Le coût de la dette a par conséquent augmenté. La charge d’intérêts représente désormais plus de 20% des revenus budgétaires et son service absorbe 50% des revenus (vs. 38% en 2015). Ces ratios indiquent une détérioration inquiétante de la soutenabilité de la dette publique. Par ailleurs, près de 40% de la dette publique est libellée en devises. Le fardeau de la dette devrait donc encore s'alourdir compte tenu de la dépréciation du shilling (-6% contre le dollar depuis le début de l’année).
Face à cela, le gouvernement a engagé des efforts et la bonne exécution du budget 2021/22 s’est avérée encourageante. Le risque de défaut est modéré à court terme grâce au soutien des créanciers multilatéraux. Mais la liquidité et la solvabilité extérieures restent très fragiles.
Les capacités de financement du pays sont aujourd’hui très contraintes. Sur le marché domestique, l’émission d’obligations du Trésor n’atteint pas les objectifs escomptés depuis le début de l’année budgétaire 2022/23. La CBK a, en effet, refusé certaines offres, dont les taux demandés étaient supérieurs à ceux attendus. Par ailleurs, le Kenya a dû renoncer au financement par le marché obligataire international au S1 2022 compte tenu des conditions de marché. Les spreads ont dépassé le seuil de 1000 pb au premier semestre. Même s’ils ont reflué depuis, ils restent largement supérieurs aux niveaux enregistrés sur les cinq dernières années.
Actuellement, le pays se finance quasi exclusivement grâce au soutien des créanciers multilatéraux. Celui du FMI, qui s’étalonne jusqu’en 2023, a permis au Kenya de couvrir ses besoins de financement et de faire face au paiement des intérêts sur sa dette. Le pays a dernièrement bénéficié d’un décaissement de USD 235,6 millions, ce qui porte les crédits du FMI à USD 1,21 mds, sur un total de USD 2,34 mds prévu par l’accord. Le niveau de liquidité extérieure reste néanmoins faible, équivalant à 4,2 mois d’importations.

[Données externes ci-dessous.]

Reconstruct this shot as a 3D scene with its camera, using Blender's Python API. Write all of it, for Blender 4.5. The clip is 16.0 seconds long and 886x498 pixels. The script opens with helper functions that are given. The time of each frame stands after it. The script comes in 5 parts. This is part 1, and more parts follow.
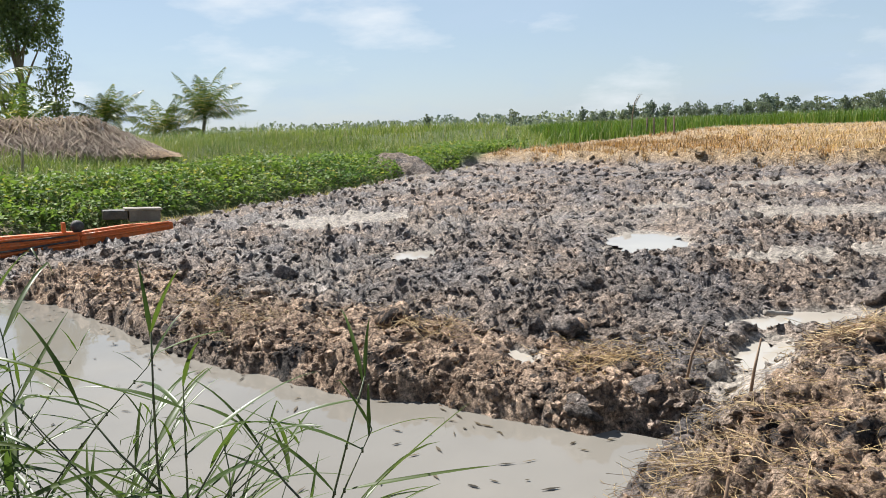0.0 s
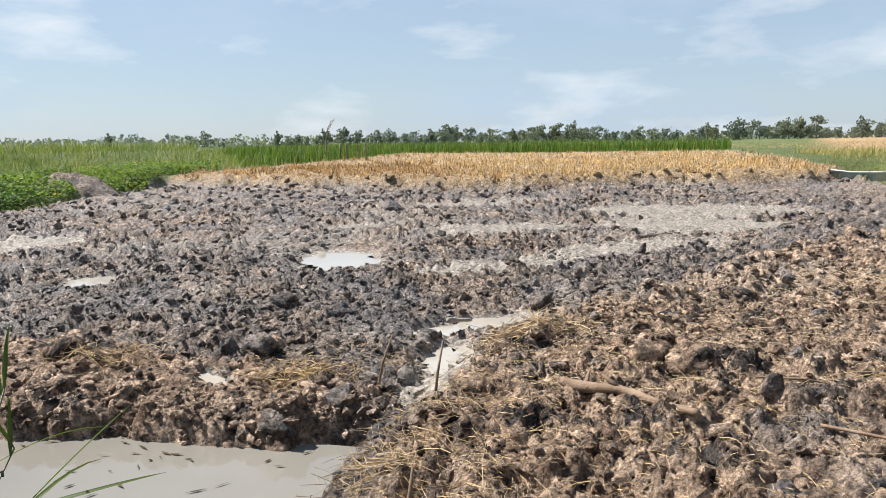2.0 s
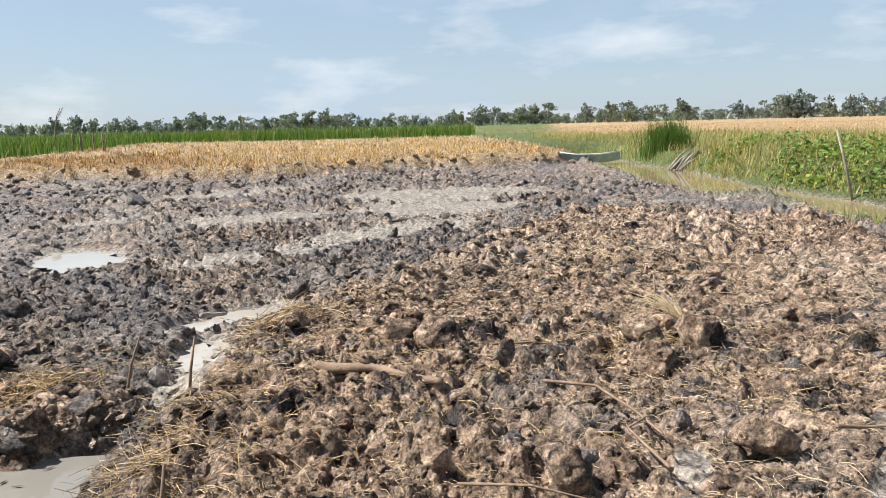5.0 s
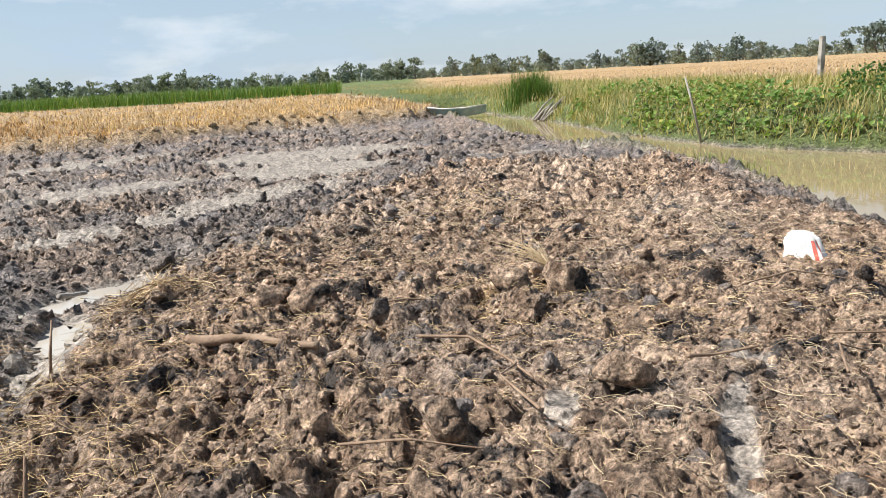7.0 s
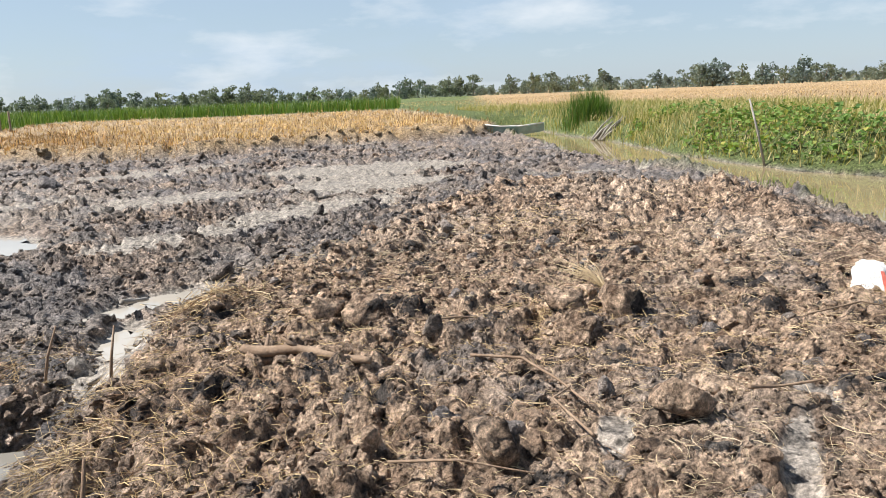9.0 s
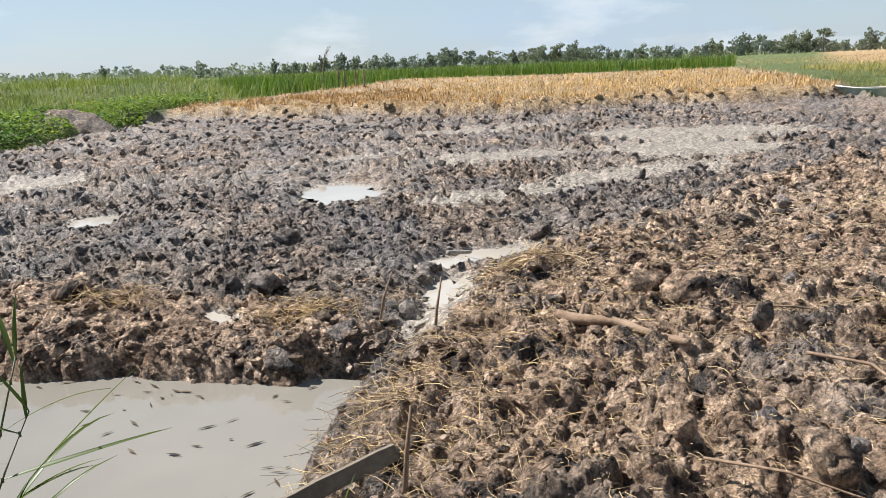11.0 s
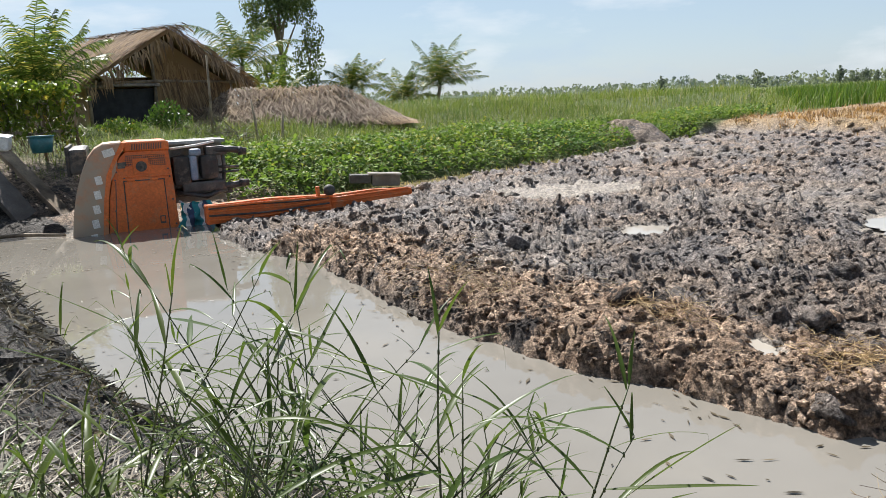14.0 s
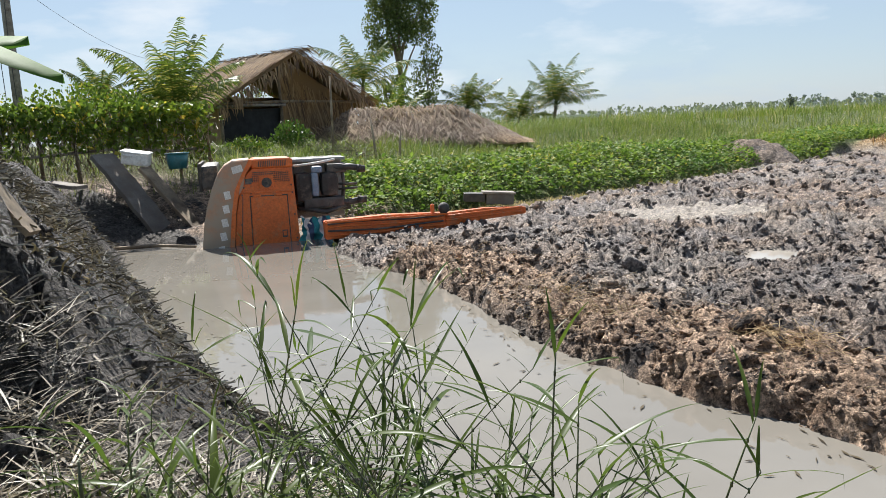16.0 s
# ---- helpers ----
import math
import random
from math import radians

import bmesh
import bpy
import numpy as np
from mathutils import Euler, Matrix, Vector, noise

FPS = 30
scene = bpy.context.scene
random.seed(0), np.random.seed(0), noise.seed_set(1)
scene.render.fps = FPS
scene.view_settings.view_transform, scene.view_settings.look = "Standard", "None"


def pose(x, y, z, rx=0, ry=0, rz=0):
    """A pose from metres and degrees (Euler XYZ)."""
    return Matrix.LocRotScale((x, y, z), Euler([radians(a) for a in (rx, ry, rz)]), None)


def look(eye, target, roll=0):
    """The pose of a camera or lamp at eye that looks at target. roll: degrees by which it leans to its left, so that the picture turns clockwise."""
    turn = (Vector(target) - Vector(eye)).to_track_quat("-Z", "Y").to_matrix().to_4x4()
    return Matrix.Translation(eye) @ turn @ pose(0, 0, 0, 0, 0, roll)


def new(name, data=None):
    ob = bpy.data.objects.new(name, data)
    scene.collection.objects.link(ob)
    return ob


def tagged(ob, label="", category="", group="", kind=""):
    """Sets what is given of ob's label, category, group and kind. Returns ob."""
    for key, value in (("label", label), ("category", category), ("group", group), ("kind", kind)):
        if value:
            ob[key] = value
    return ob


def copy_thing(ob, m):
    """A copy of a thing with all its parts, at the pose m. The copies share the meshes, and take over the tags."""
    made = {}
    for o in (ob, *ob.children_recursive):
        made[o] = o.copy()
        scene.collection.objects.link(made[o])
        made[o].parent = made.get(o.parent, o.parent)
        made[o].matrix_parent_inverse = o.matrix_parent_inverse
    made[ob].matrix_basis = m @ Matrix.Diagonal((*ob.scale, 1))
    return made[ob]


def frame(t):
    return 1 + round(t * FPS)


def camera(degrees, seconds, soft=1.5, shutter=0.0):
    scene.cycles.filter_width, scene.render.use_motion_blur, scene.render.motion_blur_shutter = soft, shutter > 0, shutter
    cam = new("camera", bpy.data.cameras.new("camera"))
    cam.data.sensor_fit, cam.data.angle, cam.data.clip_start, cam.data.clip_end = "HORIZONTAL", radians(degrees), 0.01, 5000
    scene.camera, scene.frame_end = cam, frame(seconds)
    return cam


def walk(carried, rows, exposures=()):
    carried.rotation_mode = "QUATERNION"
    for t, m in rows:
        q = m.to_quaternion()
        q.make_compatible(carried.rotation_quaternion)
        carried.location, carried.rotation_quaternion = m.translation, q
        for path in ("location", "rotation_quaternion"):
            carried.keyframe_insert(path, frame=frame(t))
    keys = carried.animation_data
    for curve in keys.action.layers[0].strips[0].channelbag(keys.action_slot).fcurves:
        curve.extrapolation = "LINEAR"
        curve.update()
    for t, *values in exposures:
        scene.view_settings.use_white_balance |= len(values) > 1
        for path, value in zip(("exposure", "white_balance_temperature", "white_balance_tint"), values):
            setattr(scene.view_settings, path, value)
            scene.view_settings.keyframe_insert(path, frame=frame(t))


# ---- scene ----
cam = camera(58.72, 16.0, soft=0.7)
PATH = [
    (0, (-0.022, 0.071, 1.474), (-0.191, 2.040, 1.166), -2.55),
    (0.5, (-0.004, 0.076, 1.449), (0.046, 2.050, 1.130), -2.80),
    (1, (-0.001, 0.076, 1.433), (0.214, 2.037, 1.105), -2.46),
    (1.5, (0.005, 0.072, 1.425), (0.391, 2.010, 1.115), -1.70),
    (2, (0.015, 0.072, 1.419), (0.596, 1.967, 1.149), -0.94),
    (2.5, (0.044, 0.065, 1.417), (0.807, 1.900, 1.192), -0.55),
    (3, (0.041, 0.063, 1.417), (0.922, 1.847, 1.211), -0.69),
    (3.2, (0.046, 0.023, 1.430), (0.954, 1.793, 1.224), -0.83),
    (5.3, (0.013, -0.053, 1.437), (1.168, 1.543, 1.092), -1.77),
    (5.5, (0.015, -0.057, 1.440), (1.193, 1.517, 1.073), -2.05),
    (6, (0.019, -0.059, 1.438), (1.250, 1.463, 1.027), -2.62),
    (6.5, (0.022, -0.064, 1.438), (1.313, 1.401, 1.007), -3.00),
    (7, (0.031, -0.072, 1.443), (1.377, 1.343, 1.011), -3.30),
    (7.5, (0.036, -0.076, 1.450), (1.412, 1.311, 1.022), -3.39),
    (8, (0.038, -0.075, 1.450), (1.411, 1.316, 1.028), -3.33),
    (8.2, (0.034, -0.077, 1.449), (1.395, 1.329, 1.033), -3.24),
    (10.3, (0.033, 0.009, 1.449), (0.907, 1.762, 1.046), -1.51),
    (10.5, (0.035, 0.016, 1.454), (0.822, 1.806, 1.034), -1.81),
    (11, (0.034, 0.026, 1.478), (0.592, 1.892, 1.024), -2.47),
    (11.5, (0.010, 0.012, 1.502), (0.370, 1.924, 1.036), -2.56),
    (12, (0.008, -0.006, 1.524), (0.234, 1.928, 1.066), -1.83),
    (12.5, (0.007, -0.024, 1.526), (0.059, 1.923, 1.071), -1.68),
    (13, (-0.006, -0.024, 1.546), (-0.214, 1.916, 1.110), -2.07),
    (13.5, (-0.052, -0.006, 1.561), (-0.544, 1.892, 1.166), -2.47),
    (14, (-0.079, 0.001, 1.563), (-0.796, 1.831, 1.193), -2.98),
    (14.5, (-0.082, 0.010, 1.566), (-0.930, 1.788, 1.215), -3.29),
    (15, (-0.088, 0.007, 1.558), (-1.004, 1.753, 1.221), -3.33),
    (15.5, (-0.093, -0.006, 1.555), (-1.044, 1.723, 1.233), -3.09),
    (16, (-0.088, -0.004, 1.564), (-1.063, 1.715, 1.255), -2.94),
]
walk(cam, [(t, look(eye, target, roll)) for t, eye, target, roll in PATH])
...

La poursuite rigoureuse de la consolidation budgétaire sera cruciale pour préserver le soutien des créanciers multilatéraux, et notamment celui du FMI. Pourtant, les mesures ciblées par le programme de ce dernier, qui conditionnent le décaissement des prochaines tranches de financement, sont extrêmement contraignantes. Les objectifs prévoient de diviser par deux le déficit d’ici 2024 (USD 4,4 mds contre USD 6,8 mds en 2021). La réduction envisagée des dépenses (-37% en valeur nominale sur la période 2021/24) risque d’être difficile compte tenu de l’environnement inflationniste actuel. Or un ajustement budgétaire incomplet pourraient mettre en péril les financements des créanciers officiels.